The mom penalty: Are you part of the problem?

“You really should be considering asssistant-level positions,” the recruiter stated.

“Excuse me? Why? I was a manager for over 5 years,” I responded cried.

“Well, you’ve been out of the workforce so long that you’ll likely need to take a step down to get back in the game,” she stated.

Thus went my first job search conversation after I had been “out of the workforce” for a whopping 18 months. The majority of those 18 months I was freelancing part-time, and my resume showed zero gaps.

Was this for real?

Had my brain atrophied in the months I was working part time? Or was it simply the penalty I was required to pay since that time was a voluntary departure to spend more time with my newborn and toddler?

And what about those Canadians and Europeans for whom my time out is simply called “maternity leave?”

Needless to say, I did not work with that recruiter. A few months later, I found a role and picked my corporate career back up at roughly the same place I had left it.

Did I pay a penalty for those missing months? Absolutely.

Does it infuriate me? You bet.

Would I give up those months to go back and do it differently? Nope, not a chance.

The mom penalty: Are you part of the problem? | strategysarah.com

Fast forward a few years, and I’m on the other side. There are three of us, all females, discussing some upcoming resource needs.

“Should we consider Jane for this special project?”
“She’d be great at it, but she is just coming back from maternity leave. Do we want her to feel like she has to take it if it’s offered? We don’t want to overwhelm her or put too much on her plate.”

Here we were, a group of women, limiting our colleague because of her motherhood status.

The very thing I despised others doing to me, I was perpetuating. After too much time, we stopped and looked at each other and said, “This is crazy. We’re making these assumptions with the best of intentions but she is the only one who can decide if it’s the right move. Who are we to take he choice away from her, no matter how well intentioned?”

In the day and age of #metoo, wage transparency and leaning in, it’s worth taking a critical look at how our current culture has shaped and impacted us. It’s also worth looking at how we may unconsciously be part of the problem.

For those of you just starting out careers, learn from those who have gone before. Be thankful for the time you live in. Continue to stand up for yourself and for the rights of those around you.

For those of us mid-career, let’s be honest about the influences, factors and decisions that led us to where we’re at.
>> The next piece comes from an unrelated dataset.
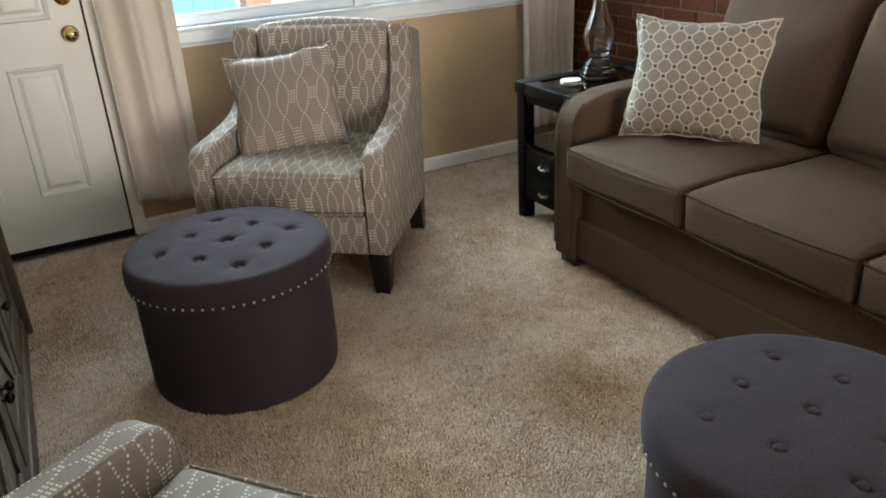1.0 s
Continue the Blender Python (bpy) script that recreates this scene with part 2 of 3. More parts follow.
M_TRELLIS = trellis_cloth("trellis_pillow_cloth", (0.225, 0.197, 0.158), (0.52, 0.485, 0.42), (0.07, 0.058, 0.046))
M_CREAM = cloth("cream_edge_cloth", (0.43, 0.395, 0.335))
M_CURTAIN = cloth("oatmeal_curtain_cloth", (0.66, 0.60, 0.54), weave=1200, vary=0.06)
M_LEG = wood("black_stained_wood", (0.006, 0.005, 0.005), (0.016, 0.013, 0.012), 0.35)
M_TABLE = wood("espresso_wood", (0.0028, 0.0023, 0.002), (0.0075, 0.0058, 0.0048), 0.5, along=(14, 1, 14), gloss=0.05)
M_DRESSER = weathered("weathered_grey_wood", 0.12)
M_DRESSFRONT = weathered("scraped_grey_wood", 1.0)
M_DRESSTOP = wood("smooth_grey_wood", (0.074, 0.057, 0.044), (0.096, 0.076, 0.060), 0.62, along=(14, 1, 14), worn=0.0, gloss=0.2)
M_GLASS = glass_mat("clear_glass")
M_PANE = glass_mat("window_glass", ior=1.02)
M_TABGLASS = glass_mat("smoked_glass", (0.30, 0.34, 0.34))
M_WAX = plain("white_wax", (0.80, 0.77, 0.70), 0.5)
M_SNOW = plain("white_felt", (0.62, 0.57, 0.51), 0.95, vary=0.1, grain=500, depth=0.004)
M_RED = plain("dark_red_felt", (0.13, 0.012, 0.018), 0.95, vary=0.2, grain=500, depth=0.003)
M_TANWOOD = wood("tan_wood_slat", (0.21, 0.115, 0.062), (0.33, 0.19, 0.108), 0.6)
M_CONCRETE = plain("pale_concrete", (0.80, 0.80, 0.78), 0.9, vary=0.12, scale=2, grain=60, depth=0.004)
M_TEAL = plain("turquoise_siding", (0.32, 0.86, 0.88), 0.6, vary=0.06)
M_SALMON = plain("pale_orange_brick", (0.72, 0.42, 0.30), 0.9, vary=0.15, scale=14)
M_STUCCO = plain("white_stucco", (0.86, 0.86, 0.85), 0.9, vary=0.05)

# ---- mesh helpers ----


def box_uv(bm, flat=False):
    """UV in metres, projected along each face's main axis; a pattern runs on from front to top."""
    uv = bm.loops.layers.uv.verify()
    bm.normal_update()
    for f in bm.faces:
        n = f.normal
        k = 3 if flat else max(range(3), key=lambda i: abs(n[i]))
        for lp in f.loops:
            p = lp.vert.co
            lp[uv].uv = ((p.y, p.z), (p.x, p.z + p.y), (p.x, p.z + p.y), (p.x, p.z))[k]


def part(name, bm, mat, parent=None, label="", smooth=True, at=None, flat=False):
    """Links a bmesh as one mesh object, under parent if given."""
    box_uv(bm, flat)
    me = bpy.data.meshes.new(name)
    bm.to_mesh(me)
    bm.free()
    for m in mat if isinstance(mat, (list, tuple)) else (mat,):
        me.materials.append(m)
    if smooth:
        me.shade_smooth()
        me.set_sharp_from_angle(angle=radians(40))
    ob = new(name, me)
    if parent:
        ob.parent = parent
    if at is not None:
        ob.matrix_local = at
    if label:
        tagged(ob, label)
    return ob


def share(name, source, parent, m):
    """Another object on the mesh of source."""
    ob = new(name, source.data)
    ob.parent = parent
    ob.matrix_local = m
    return ob


def thing(name, label, category, group="", kind="", m=None):
    ob = new(name)
    ob.empty_display_size = 0.1
    if m is not None:
        ob.matrix_basis = m
    return tagged(ob, label, category, group, kind)


def add_box(bm, x0, x1, y0, y1, z0, z1, bevel=0.0, seg=2):
    g = bmesh.ops.create_cube(bm, size=1.0, matrix=Matrix.LocRotScale(((x0 + x1) / 2, (y0 + y1) / 2, (z0 + z1) / 2), None, (x1 - x0, y1 - y0, z1 - z0)))
    if bevel:
        es = list({e for v in g["verts"] for e in v.link_edges})
        bmesh.ops.bevel(bm, geom=es, offset=bevel, segments=seg, profile=0.5, affect="EDGES")
    return bm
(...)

We can’t go back and change the decisions we’ve already made, but we can consciously think through our actions moving forward. We have the opportunity to make a difference both for ourselves and those who come after us.

Those of you further along in your career, you are in a place to make a huge impact. Continue to set an example and mentor those of us coming behind and alongside you.

Moms: Don’t undervalue yourself, and don’t listen to those who try to tell you that you aren’t worth it.

Managers: Don’t assume you know what anyone on your team wants. If they’ve earned an opportunity, present them the option and let them make the choice.

Together, let’s make the world a better place.